Numerical simulation of wind turbulence by DSRFG and identification of the aerodynamic admittance of bridge decks

Discretizing and synthesizing random flow generation (DSRFG) is applied to generate inflow turbulence satisfying large eddy simulation (LES) requirements for bridge wind engineering. The variation of the turbulent wind along the computational domain is investigated considering multiple grid sizes and time steps. The aerodynamic admittance functions (AAFs) of a thin plate and two bridge sections are evaluated. Turbulence properties are well maintained from the inlet downstream in the windward direction. The grid resolution minorly affects the along-wind profiles of the mean velocity and turbulence intensity, but it greatly influences the wind spectra. The turbulence energy of the wind spectra may decay in the high-frequency range, which can be improved by applying finer grids and small time steps.
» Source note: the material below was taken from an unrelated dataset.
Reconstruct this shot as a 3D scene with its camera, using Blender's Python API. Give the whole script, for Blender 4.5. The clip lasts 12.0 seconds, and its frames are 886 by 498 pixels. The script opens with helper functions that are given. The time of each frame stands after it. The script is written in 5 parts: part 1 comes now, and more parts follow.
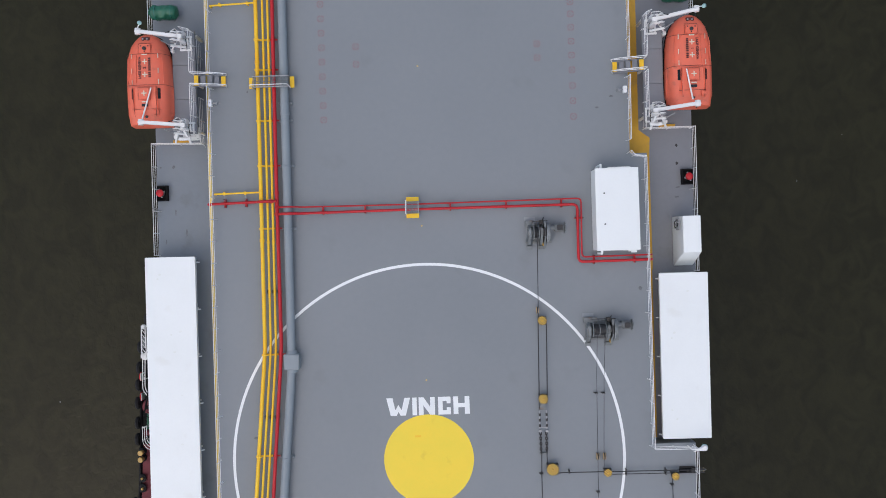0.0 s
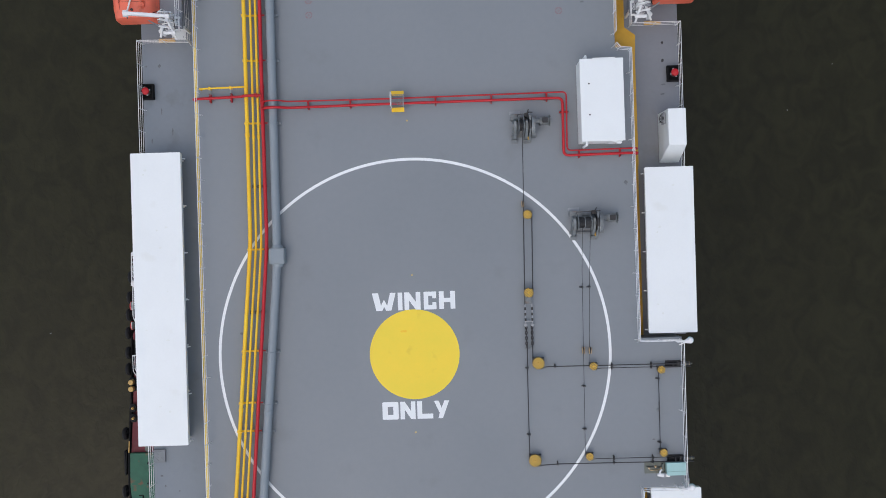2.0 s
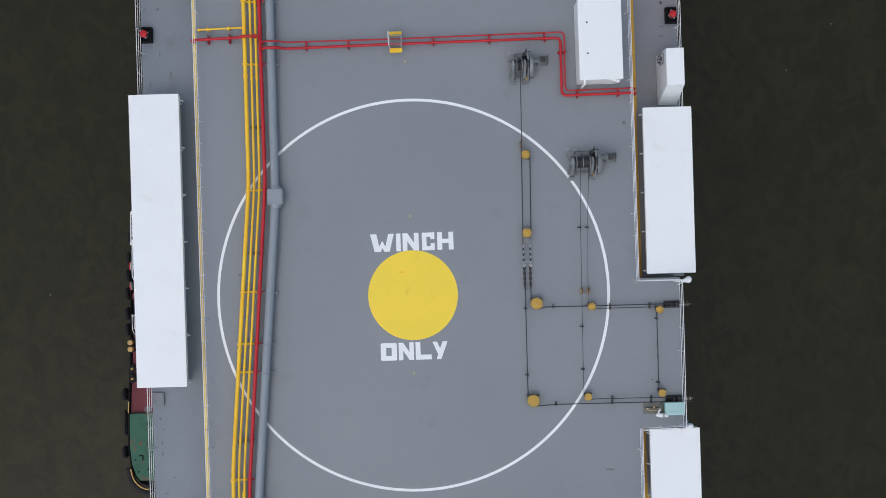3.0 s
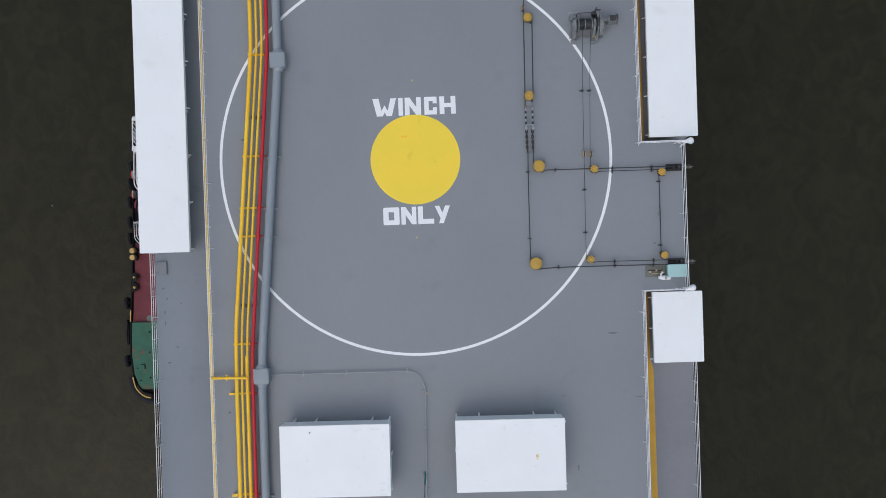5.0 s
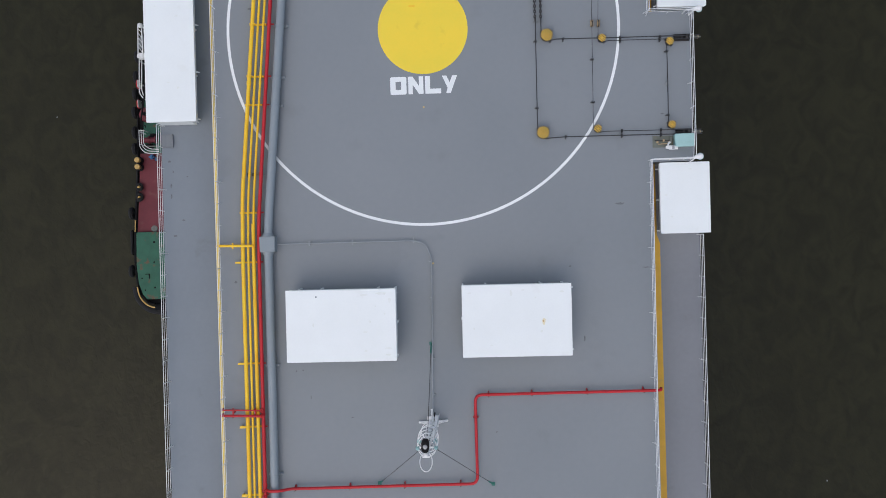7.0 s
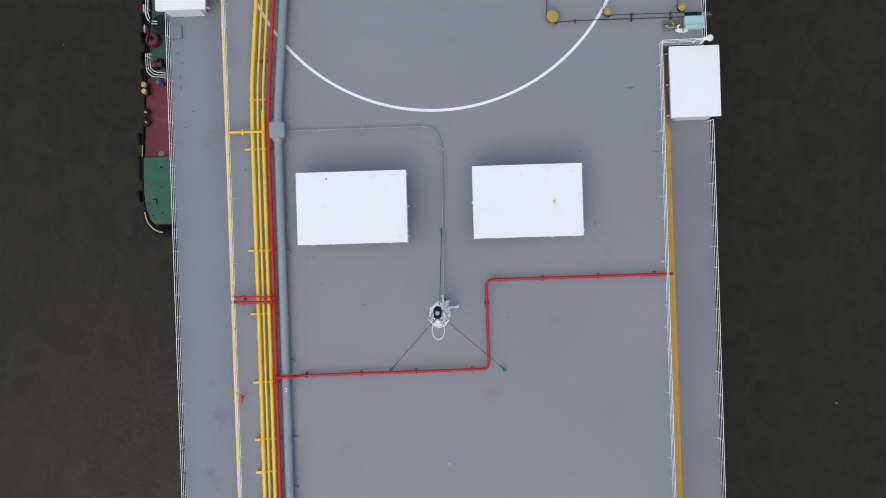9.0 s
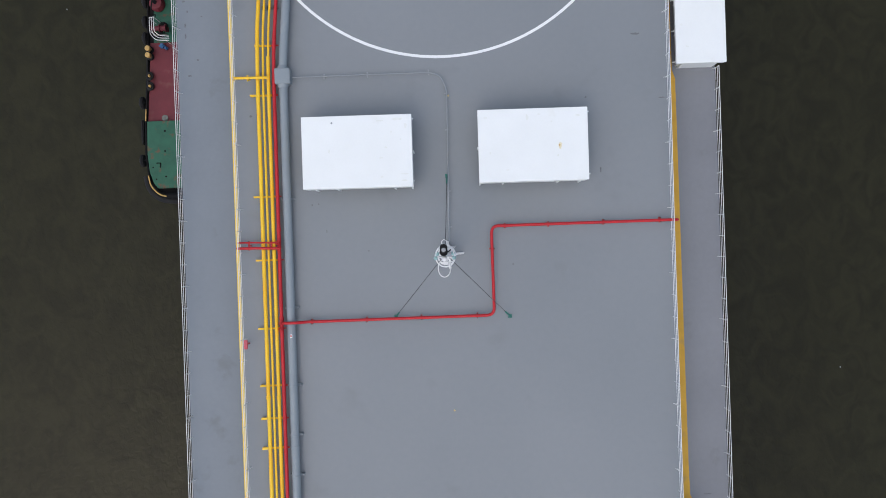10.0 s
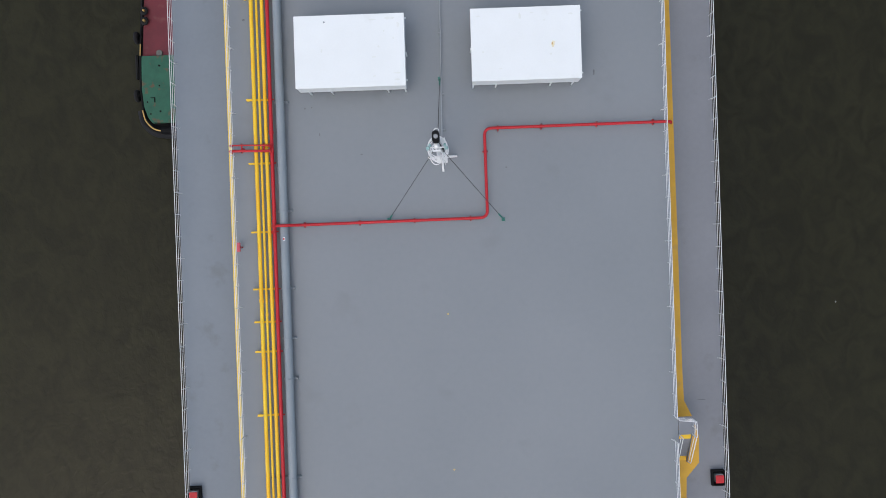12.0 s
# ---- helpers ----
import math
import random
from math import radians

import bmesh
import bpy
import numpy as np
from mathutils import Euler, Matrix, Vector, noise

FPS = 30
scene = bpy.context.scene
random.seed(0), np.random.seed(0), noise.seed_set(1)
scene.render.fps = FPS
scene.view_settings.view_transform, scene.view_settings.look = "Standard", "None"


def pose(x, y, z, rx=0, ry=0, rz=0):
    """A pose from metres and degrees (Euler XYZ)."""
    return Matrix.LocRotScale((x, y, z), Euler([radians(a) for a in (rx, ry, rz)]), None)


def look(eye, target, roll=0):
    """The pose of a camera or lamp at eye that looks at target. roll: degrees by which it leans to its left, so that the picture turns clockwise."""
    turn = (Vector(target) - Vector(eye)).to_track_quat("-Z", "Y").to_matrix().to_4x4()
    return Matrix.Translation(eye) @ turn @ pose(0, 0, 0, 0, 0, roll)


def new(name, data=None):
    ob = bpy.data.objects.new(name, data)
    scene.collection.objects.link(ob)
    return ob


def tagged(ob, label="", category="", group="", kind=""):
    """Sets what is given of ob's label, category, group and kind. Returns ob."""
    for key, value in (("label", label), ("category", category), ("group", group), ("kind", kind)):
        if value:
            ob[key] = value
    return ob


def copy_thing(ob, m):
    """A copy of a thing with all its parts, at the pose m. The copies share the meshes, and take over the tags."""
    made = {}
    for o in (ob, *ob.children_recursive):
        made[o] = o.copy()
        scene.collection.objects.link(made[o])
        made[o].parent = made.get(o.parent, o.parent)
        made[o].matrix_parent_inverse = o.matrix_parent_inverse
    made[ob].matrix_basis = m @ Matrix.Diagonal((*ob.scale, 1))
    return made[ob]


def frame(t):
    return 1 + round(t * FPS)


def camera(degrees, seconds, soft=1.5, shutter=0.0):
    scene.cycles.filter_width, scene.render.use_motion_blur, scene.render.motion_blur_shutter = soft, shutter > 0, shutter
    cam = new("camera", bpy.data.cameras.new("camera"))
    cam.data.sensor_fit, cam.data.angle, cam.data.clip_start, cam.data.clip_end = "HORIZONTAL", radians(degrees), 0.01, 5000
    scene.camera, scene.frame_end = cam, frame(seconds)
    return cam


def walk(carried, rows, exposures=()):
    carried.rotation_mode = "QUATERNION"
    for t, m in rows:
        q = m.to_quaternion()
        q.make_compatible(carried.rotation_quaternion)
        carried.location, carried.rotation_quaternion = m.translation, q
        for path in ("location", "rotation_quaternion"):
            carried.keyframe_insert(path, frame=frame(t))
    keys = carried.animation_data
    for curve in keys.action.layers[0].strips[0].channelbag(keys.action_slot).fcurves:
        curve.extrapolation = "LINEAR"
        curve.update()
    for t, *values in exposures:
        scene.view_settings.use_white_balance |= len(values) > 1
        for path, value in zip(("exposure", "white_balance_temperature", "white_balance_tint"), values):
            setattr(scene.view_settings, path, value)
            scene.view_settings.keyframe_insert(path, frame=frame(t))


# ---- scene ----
cam = camera(52.214, 12.0, soft=0.9)
PATH = [  # seconds, place, turn
    (0.0, 0.000, 0.000, 50.283, -0.228, 0.650, -1.800),
    (0.5, 0.284, -1.687, 50.279, -0.236, 0.653, -1.833),
    (1.0, 0.467, -3.174, 50.273, -0.229, 0.642, -1.816),
    (1.5, 0.574, -4.526, 50.265, -0.205, 0.648, -1.844),
    (2.0, 0.662, -5.901, 50.277, -0.200, 0.694, -1.900),
    (2.5, 0.702, -7.474, 50.282, -0.195, 0.736, -1.932),
    (3.0, 0.709, -9.203, 50.291, -0.190, 0.761, -1.972),
    (3.2, 0.681, -10.010, 50.291, -0.194, 0.765, -1.993),
    (4.8, 0.348, -16.004, 50.353, -0.236, 0.774, -2.095),
    (5.0, 0.326, -16.714, 50.353, -0.236, 0.775, -2.092),
    (5.5, 0.210, -18.553, 50.350, -0.290, 0.803, -1.660),
    (6.0, 0.091, -20.352, 50.327, -0.337, 0.838, -1.683),
    (6.5, -0.049, -22.100, 50.317, -0.386, 0.843, -1.760),
    (7.0, -0.210, -23.795, 50.318, -0.396, 0.860, -1.817),
    (7.2, -0.262, -24.523, 50.318, -0.397, 0.860, -1.824),
    (9.0, -0.891, -30.177, 50.307, -0.341, 0.979, -2.173),
    (9.5, -1.081, -31.690, 50.307, -0.337, 0.997, -2.194),
    (10.0, -1.275, -33.141, 50.306, -0.347, 1.004, -2.203),
    (10.5, -1.403, -34.608, 50.316, -0.340, 1.030, -2.223),
    (11.0, -1.300, -36.058, 50.288, -0.346, 0.989, -2.254),
    (11.5, -1.209, -37.335, 50.274, -0.377, 0.948, -2.270),
    (12.0, -1.172, -38.490, 50.265, -0.389, 0.923, -2.286),
]
EXPOSURES = [(0.0, -0.07, 6570, 10.0), (2.5, -0.13, 6520, 8.7), (5.5, -0.19, 6540, 8.7), (7.0, -0.13, 6550, 8.7), (9.5, 0.02, 6560, 8.5), (11.0, 0.05, 6570, 8.2), (12.0, 0.04, 6580, 8.0)]
walk(cam, [(t, pose(x, y, z, a, b, c)) for t, x, y, z, a, b, c in PATH], EXPOSURES)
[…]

Reasonable grid and time step size are suggested to provide stable turbulent wind flow along the computational domain. Fairly good agreement between the estimated AAFs of the thin plate and the Sears function validate the feasibility of LES in predicting the AAFs. The AAFs of the bridge sections are different from the Sears function. The contributions of the longitudinal and vertical velocity components to the buffeting forces are not equal, and it is inappropriate to employ one equivalent AAF for each force component.